Учился он средне. Стипендия ему не досталась. Отец вынужден был распроститься с десятиной земли, продать ее, чтобы дать сыну возможность доучиться.
Он готов был на все, неграмотный отец, чтобы «выучить своего сына на пана».
Из семинарии Александр Довженко вышел в 1914 году, — вышел, по его же словам, «политически неграмотным и темным юношей девятнадцати с половиной лет».
Когда началась война с Германией, от воинской службы его по болезни сердца освободили.
Он учительствовал во Втором Житомирском смешанном высшеначальном училище. Его предметами были природоведение и гимнастика. Учителей не хватало; работы у Довженко все прибавлялось. Он стал преподавать физику, и географию, и историю — учил детей зимой, а летом водил школьников на экскурсии по речке Тетерев; ребята собирали гербарий, а Довженко писал пейзажи, и так продолжалось до тех пор, пока он не понял, что любимое дело не может быть делом любительским, оно требует, чтобы человек отдавал ему всего себя, без остатка.

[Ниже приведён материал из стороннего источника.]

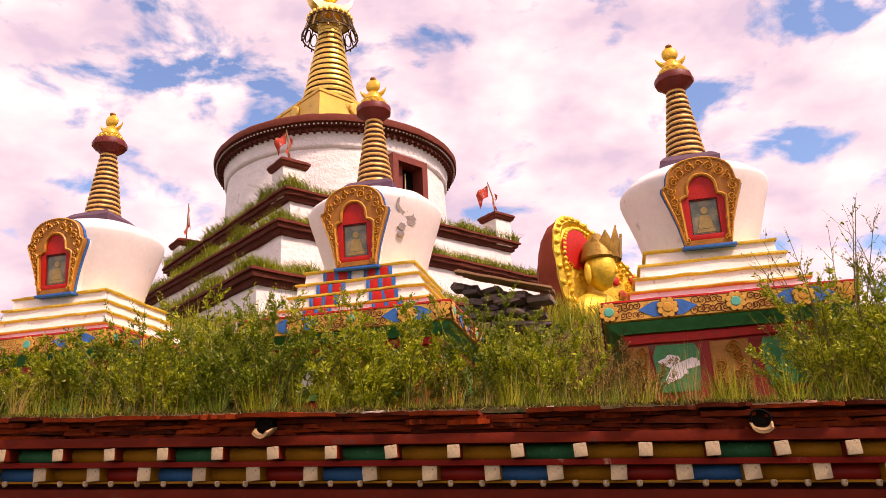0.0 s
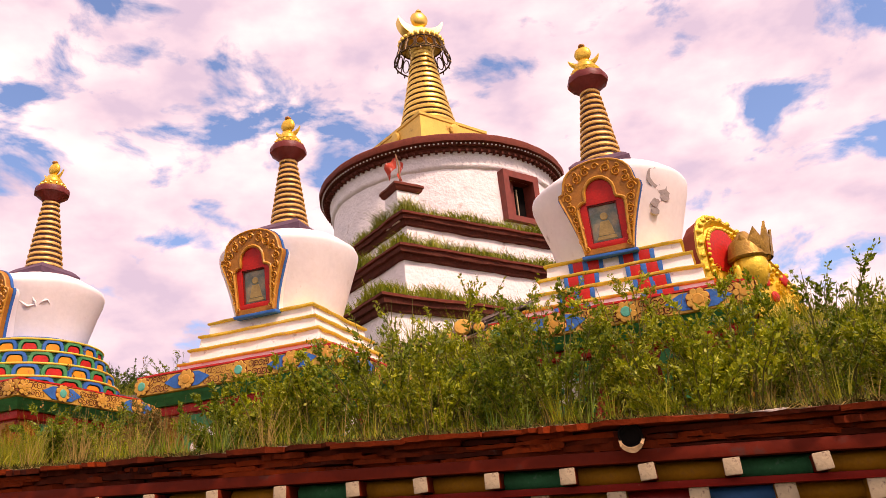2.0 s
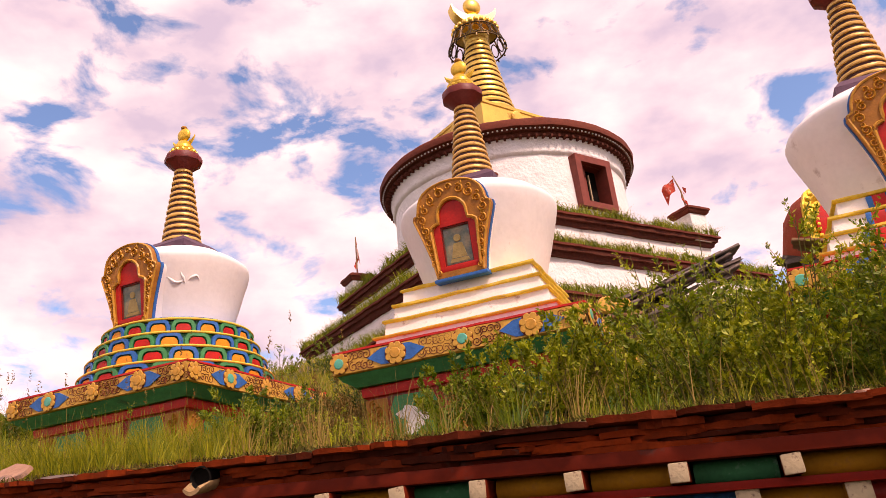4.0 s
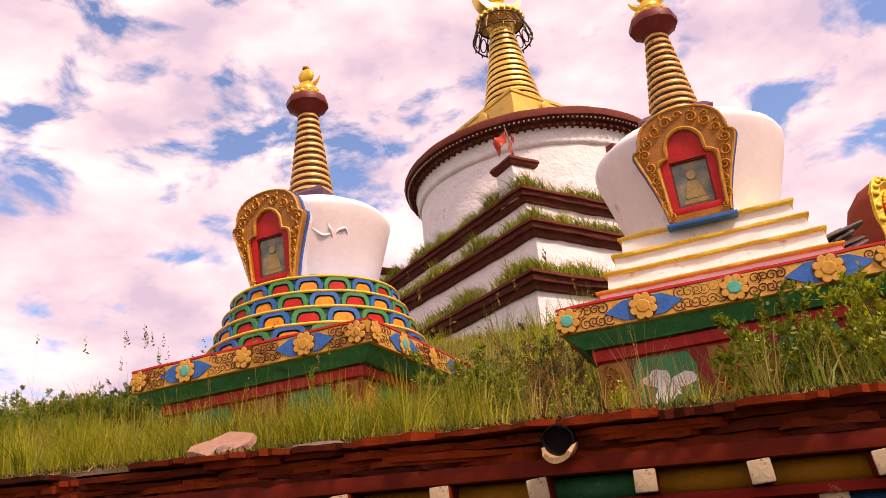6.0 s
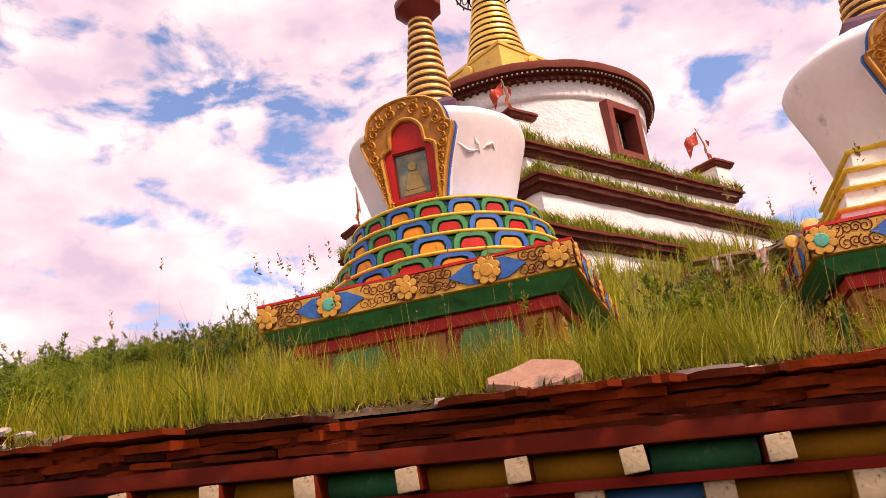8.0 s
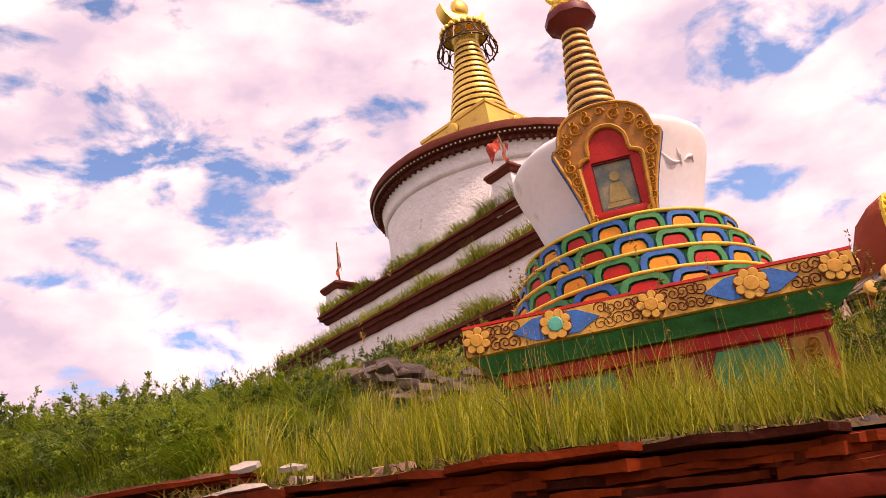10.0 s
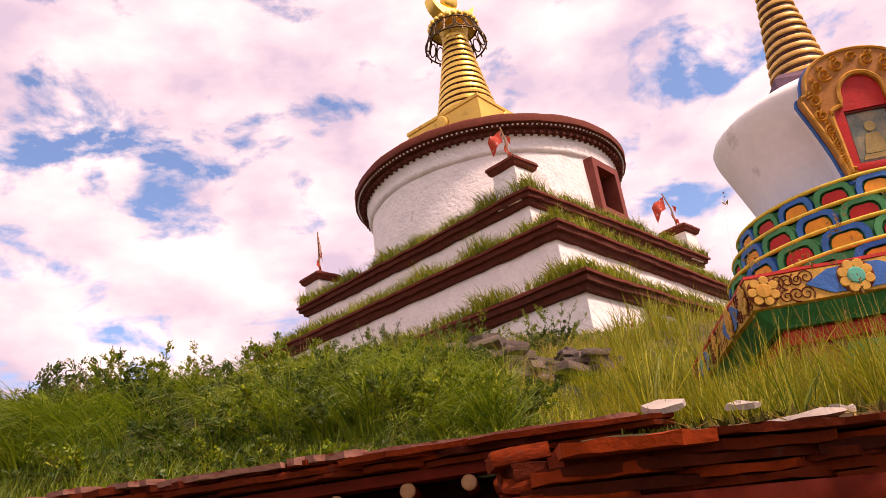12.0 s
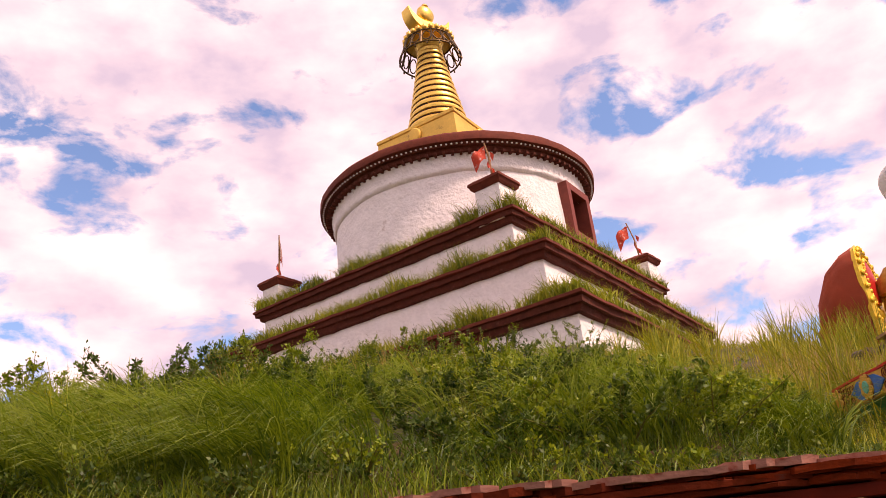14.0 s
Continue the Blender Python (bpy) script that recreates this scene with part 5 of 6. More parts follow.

Но чтобы так отдаться любимому делу, надобно твердо верить в свой талант. А уверенности не было. Сашко мечтал об Академии художеств. Она, однако, была далеко — в Петербурге. А Сашко смог доехать только до Киева и заявление понес в университет святого Владимира на естествоведческий факультет.
Его не приняли. Высшеначальное училище и учительская семинария не составляли ценза, необходимого для сдачи университетских экзаменов. Выяснилось, что высшее образование он сможет получить, лишь поступив на экономический факультет Коммерческого института.
Только в этот институт и только на один этот его факультет.
Довженко пошел в коммерческий. Но стал слушать там лекции по физике, читавшиеся на другом факультете. Он потом грустно шутил, что слишком часто так выходило в его жизни: считался на одном факультете, а лекции слушал на другом…
Институт находился напротив Ботанического сада, невдалеке от Владимирского собора. Мимо института, под каштанами Владимирской улицы и меж тополей Бибиковского бульвара мчались к вокзалу автомобили покидающей Киев петлюровской директории, печатали шаг вступающие кайзеровские оккупационные части, скакали конные шкуровцы. Очищая свой город, шли перебежками вооруженные арсенальцы. Просыпаясь по утрам, киевляне выглядывали на улицу и пытались угадать: кому принадлежит сегодня власть в городе.
В фабричных цехах шла странная жизнь: рабочие приходили туда не по обязанности, а по привычке, но каждый занимался тут своим, частным делом. Одни делали зажигалки, другие гнули тонкие трубочки для масляных домашних коптилок, третьи паяли кухонные кастрюли.
Странной жизнью жил и Коммерческий институт. Дня не проходило без бурных митингов. Лекция старого экономиста, рассказывавшего о значении чумацкого соляного промысла в XVIII веке, сменялась призывом гетманского офицера в щегольском жупане идти в полки, формируемые для защиты Киева от добровольческой армии генерала Деникина. Офицера с одинаковым азартом освистывали сторонники «Единой, неделимой» и приверженцы Симона Петлюры.
Какие только фантастические программы не излагались в те дни с импровизированных трибун перед разгоряченными студентами!
Большевиков преследовали и гетманская полиция и деникинская контрразведка. Публично выступать они не могли и собирались нелегально.
Только две области человеческой жизни и казались устойчивыми в ту пору: регулярность институтских занятий и вечерние встречи влюбленных, которые по киевской традиции происходили чаще всего на тихом и зеленом пятачке между Коммерческим институтом и Владимирским собором. Впрочем, устойчивой была лишь традиция места; лишь вечерние свечи каштанов и пух тополей. Сами встречи, слова, объятия не бывали здесь такими никогда прежде. Даже для самых рассудительных будущих экономистов они никак не связывались с каким бы то ни было представлением о завтрашнем дне; все могло оборваться на полуслове, все было отмечено тем самым «ах, пропади все пропадом», которое в написанной о том самом киевском времени пьесе Михаила Булгакова «Дни Турбиных» так верно и естественно вырывается у Елены, когда ее целует поручик Шервинский.
В 1918 году студент Сашко Довженко стал «головой» институтской «громады» (студенческого комитета). «Я вошел в революцию не в те двери, — запишет он двадцать лет спустя в своей автобиографии. — Я стал большевиком лишь в середине 1919 года. Мир оказался куда сложнее. Сложнее оказалась и тогдашняя Украина. Она была полна своих и чужих господ, хорошо разговаривавших по-украински, да и подпанки, среди которых я вращался в поисках правды, оказались никчемной горсткой неучей, шарлатанов и предателей. Я бросил их и бежал с чувством глубокой обиды и горечи, и воспоминание о них остается самым тяжким воспоминанием моей жизни. Мне ничто не досталось даром».